Structured Context Engineering for File-Native Agentic Systems: Evaluating Schema Accuracy, Format Effectiveness, and Multi-File Navigation at Scale

Large Language Model agents increasingly operate external systems through programmatic interfaces, yet practitioners lack empirical guidance on how to structure the context these agents consume. Using SQL generation as a proxy for programmatic agent operations, we present a systematic study of context engineering for structured data, comprising 9,649 experiments across 11 models, 4 formats (YAML, Markdown, JSON, Token-Oriented Object Notation [TOON]), and schemas ranging from 10 to 10,000 tables. Our findings challenge common assumptions. First, architecture choice is model-dependent: file-based context retrieval improves accuracy for frontier-tier models (Claude, GPT, Gemini; +2.7%, p=0.029) but shows mixed results for open source models (aggregate -7.7%, p<0.001), with deficits varying substantially by model. Second, format does not significantly affect aggregate accuracy (chi-squared=2.45, p=0.484), though individual models, particularly open source, exhibit format-specific sensitivities. Third, model capability is the dominant factor, with a 21 percentage point accuracy gap between frontier and open source tiers that dwarfs any format or architecture effect. Fourth, file-native agents scale to 10,000 tables through domain-partitioned schemas while maintaining high navigation accuracy. Fifth, file size does not predict runtime efficiency: compact or novel formats can incur a token overhead driven by grep output density and pattern unfamiliarity, with the magnitude depending on model capability. These findings provide practitioners with evidence-based guidance for deploying LLM agents on structured systems, demonstrating that architectural decisions should be tailored to model capability rather than assuming universal best practices.

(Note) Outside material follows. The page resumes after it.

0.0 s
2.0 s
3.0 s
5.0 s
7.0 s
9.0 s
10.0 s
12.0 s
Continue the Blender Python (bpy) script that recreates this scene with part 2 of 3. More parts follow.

翻译：大型语言模型智能体日益通过程序化接口操作外部系统，然而从业者缺乏关于如何构建这些智能体所消费上下文的实证指导。以SQL生成为程序化智能体操作的代理任务，我们针对结构化数据的上下文工程开展了系统性研究，涵盖11个模型、4种格式（YAML、Markdown、JSON、面向令牌对象表示法[TOON]）以及10至10,000张表的模式，共计9,649次实验。我们的研究结果挑战了常见假设。首先，架构选择具有模型依赖性：基于文件的上下文检索能提升前沿层级模型（Claude、GPT、Gemini；+2.7%，p=0.029）的准确性，但对开源模型则呈现混合结果（总体-7.7%，p<0.001），其准确率下降幅度因模型差异显著。其次，格式对总体准确性无显著影响（卡方值=2.45，p=0.484），但个别模型（特别是开源模型）表现出对特定格式的敏感性。第三，模型能力是主导因素，前沿层级与开源层级之间存在21个百分点的准确率差距，远超任何格式或架构效应。第四，文件原生智能体通过领域分区模式可扩展至10,000张表，同时保持高导航准确性。第五，文件大小不能预测运行时效率：紧凑或新颖格式可能因grep输出密度和模式陌生性产生令牌开销，其幅度取决于模型能力。这些发现为从业者在结构化系统上部署LLM智能体提供了基于证据的指导，表明架构决策应根据模型能力进行定制，而非假定存在普适的最佳实践。